Shiramine Shrine (白峯神宮) is a Shinto Shrine in Kamigyō-ku, Kyoto. The Shrine is dedicated to the veneration of the kami of Emperor Junnin and Emperor Sutoku. Annually in mid–September two Noh performances are held at the Shiramine Shrine in memory of Emperor Sutoku. Shiramine is also home to the deity Seidai Myojin. This deity is known as the spirit god of ball sports, and the shrine “store” is the only one in Japan which sells “fighting spirit” amulets. Therefore, famous sportspersons and club members visit this shrine to buy them and carry them for luck in competition. In 2002 and 2006, the Japan Football Association offered up to the shrine the official balls used in both the World Cups of those years, and the Japan Women’s Volleyball Association also offered up a ball which they had used in the trials for the Athens Olympics.
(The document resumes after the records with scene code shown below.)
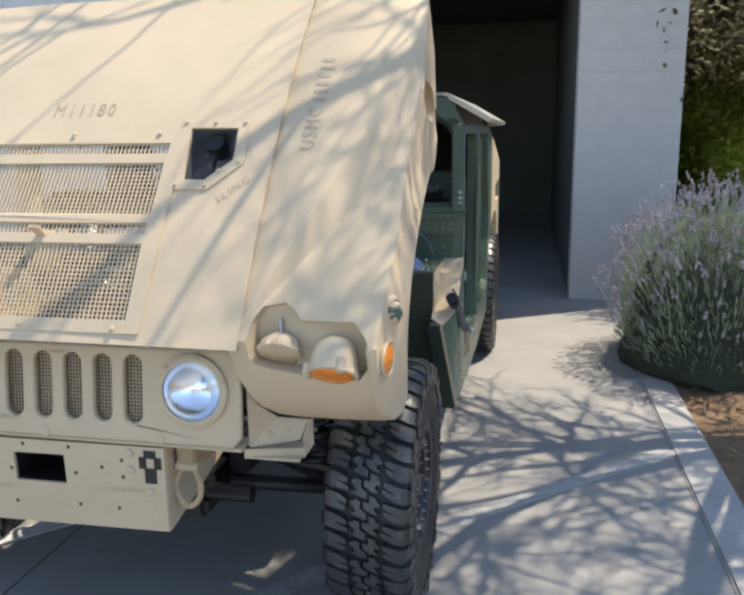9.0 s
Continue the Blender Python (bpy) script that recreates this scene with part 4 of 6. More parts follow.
part("driveline", bm, BLACK, truck)
# added black sheets stand in for the shade below the inner fenders
for s in (1, -1):
    part("under_fender_dark", box(bmesh.new(), (min(s * 0.590, s * 0.598), 0.84, 0.47), (max(s * 0.590, s * 0.598), 1.03 if s < 0 else 1.145, 0.93), 0.002), BLACK, truck)
# ---- body tub, door frames, rear ----
for s in (1, -1):
    X = s * 1.09
    twist = lambda u, v: 0.048 * min(1.0, max(0.0, (v - 0.52) / 0.398)) * max(0.0, 1 - (u - 1.067 - (0.918 - min(v, 0.918)) * 0.4347) / 0.12)
    to = lambda u, v: (X - s * min(0.048, twist(u, v)), u, v)
    outline = [(1.067, 0.920), (1.24, 0.520), (1.58, 0.495), (2.47, 0.435), (3.62, 0.425), (3.74, 0.62), (3.80, 0.80), (3.90, 0.95), (3.98, 1.0), (3.98, 1.645), (3.42, 1.715), (1.50, 1.70), (1.50, 1.12), (1.40, 1.072), (1.32, 1.028), (1.23, 0.988), (1.17, 0.956), (1.115, 0.934)]
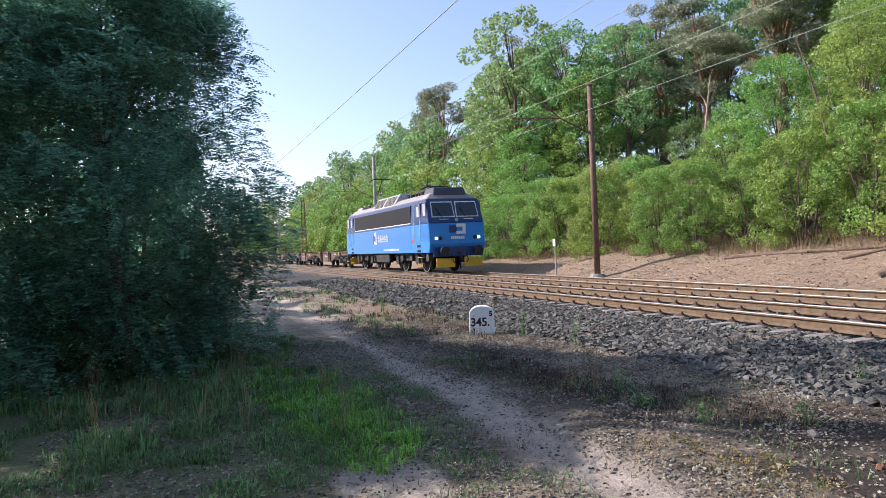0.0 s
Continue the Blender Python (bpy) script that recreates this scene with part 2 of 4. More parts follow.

There are two former emperors of Japan buried in this shrine: Emperor Junnin and Emperor Sutoku. Emperor Junnin was born in 733, and was known as Haitei, or the unthroned emperor. He did not appear on the official list of Japanese emperors until the late 19th century, and was given the name of Emperor Junnin by Emperor Meiji. Emperor Junnin was responsible for great work, however, such as relief for the poor, tax reductions, and the striking of new currency. Nevertheless, following an epic battle, he was exiled to Awaji Island and died there in 765.
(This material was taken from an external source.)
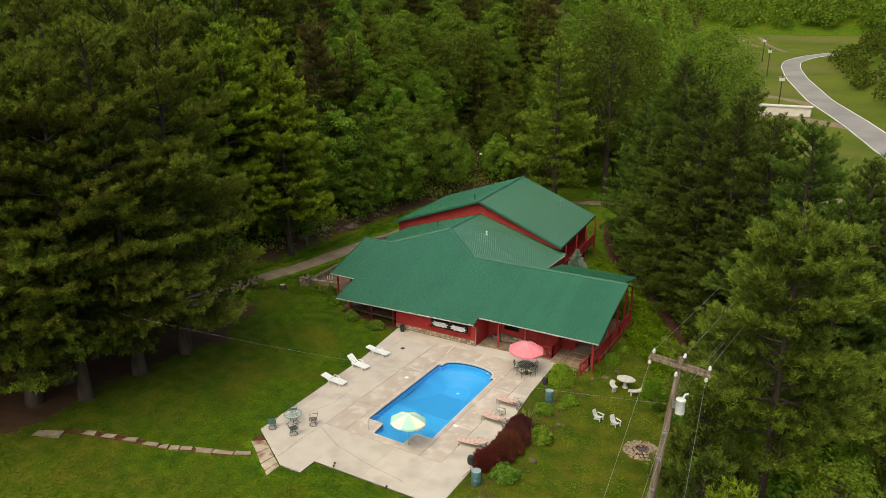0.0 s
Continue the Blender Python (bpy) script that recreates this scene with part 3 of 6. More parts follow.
def pine_meshes(seed, height=22.0, reach=5.0, bare=0.2, tufts=9000, blade=0.30, thin=0.7, step=1.0, mat=None, per=6, fat=0.24, droop=0.10, flat=0.10):
    """A white pine: straight trunk, separate tiers of long limbs, each a flat upturned plume of brush-like tufts."""
    rng = np.random.default_rng(seed)
    lean = rng.normal(0, 0.25, 2)
    trunk = [((lean[0] * s * s, lean[1] * s * s, height * s), 0.34 * height / 22 * (1 - s) ** 0.8 + 0.025) for s in np.linspace(0, 1, 10)]
    tb = Build().tube([p for p, _ in trunk], [r * (1.5 if i == 0 else 1) for i, (_, r) in enumerate(trunk)], 9)
    paths, limb = [], []
    z = bare * height
    while z < height * 0.985:
        s = z / height
        k = (s - bare) / (1 - bare)
        out = reach * (1 - k) ** thin * (0.72 + 0.28 * min(1, k * 5)) + 0.25
        num = int(rng.integers(4, 7))
        a0 = rng.uniform(0, 6.28)
        for j in range(num):
            a = a0 + 6.28 * j / num + rng.normal(0, 0.3)
            ln = out * rng.choice([0.55, 0.8, 0.95, 1.05, 1.2]) * rng.uniform(0.88, 1.1)
            rise = -droop * (1 - k) + 0.85 * k ** 2.2 + rng.normal(0, 0.06)
            base = np.array([lean[0] * s * s, lean[1] * s * s, z + rng.normal(0, 0.16 * step)])
            limb.append((a, ln, rise, base))
        z += step * height / 23 * (0.55 + 0.75 * (1 - k)) * rng.uniform(0.8, 1.2)
    total = sum(e[1] ** 1.6 for e in limb)
    pts, dirs, grown_shade = [], [], []
    for a, ln, rise, base in limb:
        d = np.array([math.cos(a), math.sin(a), rise])
        side = np.array([-math.sin(a), math.cos(a), 0])
        lift = np.array([0, 0, (0.10 + 0.10 * rng.random()) * ln])
        sway = side * rng.normal(0, 0.10) * ln
        if ln > 0.8:
            paths.append(([tuple(base + d * ln * q + lift * q ** 3 + sway * q * q) for q in (0, 0.35, 0.7, 1)], [0.02 + 0.014 * ln, 0.018 + 0.009 * ln, 0.012 + 0.004 * ln, 0.008]))
        m = max(8, int(tufts * ln ** 1.6 / total))
        # side shoots alternate along the outer limb; the tufts crowd towards their tips
        shoots = max(4, int(ln * 3.2))
        q0 = 0.22 + 0.78 * (np.arange(shoots) + rng.uniform(0, 0.8, shoots)) / shoots
        sgn = np.where(np.arange(shoots) % 2, 1.0, -1.0)
        slen = (0.10 + 0.36 * np.sin(np.clip(q0 * 1.02, 0, 1) * 2.75) ** 1.2) * ln ** 0.85 * rng.uniform(0.55, 1.25, shoots)
        slen[-1] *= 0.5
        tilt = rng.normal(0.16, 0.16, shoots)
        pick = rng.choice(shoots, m, p=(slen + 0.12) / (slen + 0.12).sum())
        u = rng.uniform(0.0, 1.0, m) ** 0.6
        q = q0[pick]
        off = u * slen[pick]
        p = base + np.outer(ln * q + 0.62 * off, d) + np.outer(q ** 3, lift) + np.outer(q * q, sway) + np.outer(0.78 * off * sgn[pick], side)
        p[:, 2] += tilt[pick] * off + rng.normal(0, flat, m) + 0.06 * u
        p[:, :2] += rng.normal(0, 0.06, (m, 2))
        # inner needles stay dark: crown shade painted in, besides lighter new shoots at tips
        grown_shade.append(np.clip(0.10 + 0.55 * u * q + 0.30 * (q - 0.4) + 1.2 * np.clip(tilt[pick], 0, 0.4) * u + rng.normal(0, 0.10, m), 0, 1))
        pts.append(p)
        dirs.append(np.outer(0.35 + 0.4 * u, d) + np.array([0, 0, 0.55]) + np.outer(0.5 * sgn[pick] * u, side))
    pts.append(np.array([[lean[0], lean[1], height]] * 6))
    dirs.append(np.array([[0, 0, 1.0]] * 6))
    grown_shade.append(np.ones(6))
    pts, dirs = np.concatenate(pts), np.concatenate(dirs)
    v = blades(rng, pts, unit(dirs), per, blade, blade * fat, 0.5)
    return tb.mesh("trunk", M_BARK, True), limbs(paths).mesh("branchwork", M_BARK), soup("crown", v, 3, mat or M_PINE, np.repeat(np.concatenate(grown_shade), per * 3))


def broad_meshes(seed, height=16.0, reach=4.5, bare=0.25, count=9000, size=0.15, mat=None, clumps=64):
    """A broadleaf: forked trunk, an uneven rounded crown of separate leaf clumps with dark gaps between."""
    rng = np.random.default_rng(seed)
    tb = Build().tube([(0, 0, 0), (0.1, 0, height * 0.3), (rng.normal(0, 0.4), rng.normal(0, 0.4), height * 0.8)], [0.2 * height / 12, 0.15 * height / 12, 0.04], 8)
    paths, pts, face = [], [], []
    mid, half = height * (1 + bare) / 2, height * (1 - bare) / 2
    for i in range(clumps):
        t = 1 - 1.9 * (i + 0.5) / clumps
        a = i * 2.39996 + rng.normal(0, 0.3)
        bulge = 1 + 0.28 * noise.noise((math.cos(a) * 1.4 + seed, math.sin(a) * 1.4, t * 1.6))
        w = math.sqrt(max(0.02, 1 - t * t)) * (1.0 - 0.22 * t)
        r = reach * w * bulge * rng.uniform(0.62, 1.0)
        c = np.array([r * math.cos(a), r * math.sin(a), mid + half * t * 0.88 * bulge + rng.normal(0, 0.3)])
        if i % 2 == 0:
            paths.append(([(0, 0, max(0.5, c[2] - r * 0.8)), tuple(c * np.array([0.5, 0.5, 1]) - np.array([0, 0, 0.5])), tuple(c)], [0.09, 0.05, 0.015]))
        m = int(count / clumps * rng.uniform(0.7, 1.3))
        off = unit(rng.normal(0, 1, (m, 3)))
        out = np.array([math.cos(a) * w, math.sin(a) * w, 0.5 + t])
        off = unit(off + 0.45 * out)
        cr = reach * rng.uniform(0.20, 0.36)
        shell = rng.uniform(0.35, 1.0, (m, 1)) ** 0.4 * (1 + 0.18 * np.sin(off[:, :1] * 9 + seed) * np.cos(off[:, 1:2] * 8))
        pts.append(c + off * shell * cr * np.array([1.0, 1.0, 0.72]))
        face.append(off * 0.9 + np.array([0, 0, 0.6]))
    v = leaves(rng, np.concatenate(pts), np.concatenate(face), size)
    return tb.mesh("trunk", M_BARK, True), limbs(paths).mesh("branchwork", M_BARK), soup("crown", v, 4, mat or M_LEAF)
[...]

Emperor Sutoku was born in 1119, and came to the throne as the 75th emperor of Japan in 1123. After a long reign, he lost a major battle in 1156 and was exiled to the Shikoku region. Unfortunately, he died there in 1164 and was buried on Mt. Shiramine in Sakaide, Shikoku. After his death, severe famine and war were to plague his home province, and many believed these to be acts of vengeance by his spirit. During his life, he displayed a real talent for poetry and wrote a lot of famous poems. He was also a good Gagaku musician. Gagaku is ceremonial court music and is used to accompany many traditional dances in Japan.
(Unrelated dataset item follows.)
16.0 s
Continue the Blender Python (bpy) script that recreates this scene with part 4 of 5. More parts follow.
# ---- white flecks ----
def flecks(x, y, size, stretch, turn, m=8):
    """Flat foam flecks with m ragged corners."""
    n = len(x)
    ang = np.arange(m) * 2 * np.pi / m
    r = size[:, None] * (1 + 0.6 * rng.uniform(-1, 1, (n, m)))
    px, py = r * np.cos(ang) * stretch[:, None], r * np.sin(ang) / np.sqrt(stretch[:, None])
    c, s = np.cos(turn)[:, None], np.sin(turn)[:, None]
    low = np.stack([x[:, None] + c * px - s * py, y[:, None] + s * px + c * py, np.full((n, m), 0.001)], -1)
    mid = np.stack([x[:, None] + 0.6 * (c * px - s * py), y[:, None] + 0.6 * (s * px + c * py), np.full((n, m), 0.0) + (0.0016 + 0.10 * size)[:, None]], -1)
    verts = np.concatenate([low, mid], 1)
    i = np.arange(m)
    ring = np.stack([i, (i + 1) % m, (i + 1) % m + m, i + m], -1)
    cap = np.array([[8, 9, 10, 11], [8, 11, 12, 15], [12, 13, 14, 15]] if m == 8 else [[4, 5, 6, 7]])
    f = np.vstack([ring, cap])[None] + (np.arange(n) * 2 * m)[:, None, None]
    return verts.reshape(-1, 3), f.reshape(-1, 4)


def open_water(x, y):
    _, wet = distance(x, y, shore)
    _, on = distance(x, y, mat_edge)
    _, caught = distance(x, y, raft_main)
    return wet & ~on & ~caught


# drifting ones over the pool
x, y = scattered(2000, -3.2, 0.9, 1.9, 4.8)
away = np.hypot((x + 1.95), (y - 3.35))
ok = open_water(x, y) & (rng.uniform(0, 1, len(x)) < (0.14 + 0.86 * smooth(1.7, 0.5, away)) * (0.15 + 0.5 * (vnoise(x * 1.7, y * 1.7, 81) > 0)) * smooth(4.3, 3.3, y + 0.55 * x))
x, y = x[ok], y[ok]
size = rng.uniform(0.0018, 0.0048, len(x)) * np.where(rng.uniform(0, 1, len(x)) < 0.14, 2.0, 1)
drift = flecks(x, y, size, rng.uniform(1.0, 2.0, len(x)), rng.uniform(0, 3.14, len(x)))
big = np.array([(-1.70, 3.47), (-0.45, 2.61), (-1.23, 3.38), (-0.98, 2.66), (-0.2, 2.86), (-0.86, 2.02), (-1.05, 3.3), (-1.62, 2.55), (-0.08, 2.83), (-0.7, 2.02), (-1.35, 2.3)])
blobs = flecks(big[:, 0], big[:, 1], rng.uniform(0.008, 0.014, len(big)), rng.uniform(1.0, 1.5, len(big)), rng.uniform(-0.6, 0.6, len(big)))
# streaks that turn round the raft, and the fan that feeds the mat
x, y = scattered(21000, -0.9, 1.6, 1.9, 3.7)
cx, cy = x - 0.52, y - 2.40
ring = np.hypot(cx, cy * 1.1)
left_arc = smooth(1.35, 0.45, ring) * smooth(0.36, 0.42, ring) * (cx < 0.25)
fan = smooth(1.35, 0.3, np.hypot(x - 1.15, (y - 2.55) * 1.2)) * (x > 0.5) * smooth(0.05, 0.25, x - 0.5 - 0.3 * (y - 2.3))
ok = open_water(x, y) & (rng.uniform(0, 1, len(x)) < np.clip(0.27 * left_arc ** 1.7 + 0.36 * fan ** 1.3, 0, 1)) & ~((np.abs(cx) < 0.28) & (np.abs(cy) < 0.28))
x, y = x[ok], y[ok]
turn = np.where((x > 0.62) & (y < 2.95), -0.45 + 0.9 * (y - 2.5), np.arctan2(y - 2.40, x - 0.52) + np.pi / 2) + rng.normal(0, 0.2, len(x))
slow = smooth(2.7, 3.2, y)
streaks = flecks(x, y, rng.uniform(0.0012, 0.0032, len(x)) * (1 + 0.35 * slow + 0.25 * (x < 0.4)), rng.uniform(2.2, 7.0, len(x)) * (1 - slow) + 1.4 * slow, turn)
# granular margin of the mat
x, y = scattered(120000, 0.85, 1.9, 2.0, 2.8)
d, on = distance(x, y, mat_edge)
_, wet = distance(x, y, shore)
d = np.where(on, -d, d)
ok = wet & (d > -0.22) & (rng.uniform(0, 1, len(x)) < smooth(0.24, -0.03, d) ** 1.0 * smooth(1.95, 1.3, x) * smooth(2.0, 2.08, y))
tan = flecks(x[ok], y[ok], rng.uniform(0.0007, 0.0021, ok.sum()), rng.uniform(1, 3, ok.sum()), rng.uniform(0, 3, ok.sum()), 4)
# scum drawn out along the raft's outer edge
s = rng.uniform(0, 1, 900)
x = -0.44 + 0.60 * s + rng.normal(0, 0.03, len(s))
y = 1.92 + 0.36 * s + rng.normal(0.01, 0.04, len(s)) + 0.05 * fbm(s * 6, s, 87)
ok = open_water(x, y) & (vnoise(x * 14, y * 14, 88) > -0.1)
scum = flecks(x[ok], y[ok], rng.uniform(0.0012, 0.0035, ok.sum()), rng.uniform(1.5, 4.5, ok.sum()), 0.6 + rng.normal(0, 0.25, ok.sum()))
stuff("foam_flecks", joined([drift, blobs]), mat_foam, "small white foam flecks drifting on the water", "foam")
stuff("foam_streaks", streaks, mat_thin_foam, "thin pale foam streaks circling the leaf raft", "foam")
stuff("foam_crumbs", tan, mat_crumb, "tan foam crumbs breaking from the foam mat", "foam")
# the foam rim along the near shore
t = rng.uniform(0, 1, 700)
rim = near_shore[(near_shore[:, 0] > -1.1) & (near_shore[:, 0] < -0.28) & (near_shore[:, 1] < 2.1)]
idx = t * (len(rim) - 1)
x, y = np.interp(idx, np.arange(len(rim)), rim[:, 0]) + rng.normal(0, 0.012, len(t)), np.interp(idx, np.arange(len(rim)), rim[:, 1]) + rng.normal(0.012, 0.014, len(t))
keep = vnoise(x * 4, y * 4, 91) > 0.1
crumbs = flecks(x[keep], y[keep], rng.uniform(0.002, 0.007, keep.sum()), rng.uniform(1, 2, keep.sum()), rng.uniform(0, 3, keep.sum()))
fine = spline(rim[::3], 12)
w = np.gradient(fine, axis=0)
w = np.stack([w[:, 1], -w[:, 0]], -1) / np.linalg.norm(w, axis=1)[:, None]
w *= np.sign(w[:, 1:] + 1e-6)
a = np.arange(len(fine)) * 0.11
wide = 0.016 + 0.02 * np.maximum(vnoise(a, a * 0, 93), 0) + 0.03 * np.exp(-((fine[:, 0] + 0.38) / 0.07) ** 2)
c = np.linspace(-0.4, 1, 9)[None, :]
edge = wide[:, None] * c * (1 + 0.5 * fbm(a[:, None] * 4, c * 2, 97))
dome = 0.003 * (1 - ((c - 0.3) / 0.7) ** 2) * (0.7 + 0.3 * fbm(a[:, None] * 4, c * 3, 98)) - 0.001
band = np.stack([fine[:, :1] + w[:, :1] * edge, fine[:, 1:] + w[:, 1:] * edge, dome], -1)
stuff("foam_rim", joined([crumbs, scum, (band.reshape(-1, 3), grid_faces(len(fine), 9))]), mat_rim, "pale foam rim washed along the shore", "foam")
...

Many years later, Emperor Koumei attempted to have the grave of Emperor Sutoku relocated to Kyoto in order to calm the wrath of his vengeful spirit. Unfortunately, he was unable to achieve this in his lifetime. Therefore, it was left to the Emperor Meiji, the second child of Koumei, to complete the task. The present shrine was established by the Emperor Meiji in September, 1863, and Sutoku’s grave given a new home. Following this, in 1873, the grave of Emperor Junnin was also relocated to the shrine, away from Awaji Island. Originally the home of the nobleman, Asukai, the shrine became the base for the ancient game of Kemari and a form of Japanese poetry known as Waka.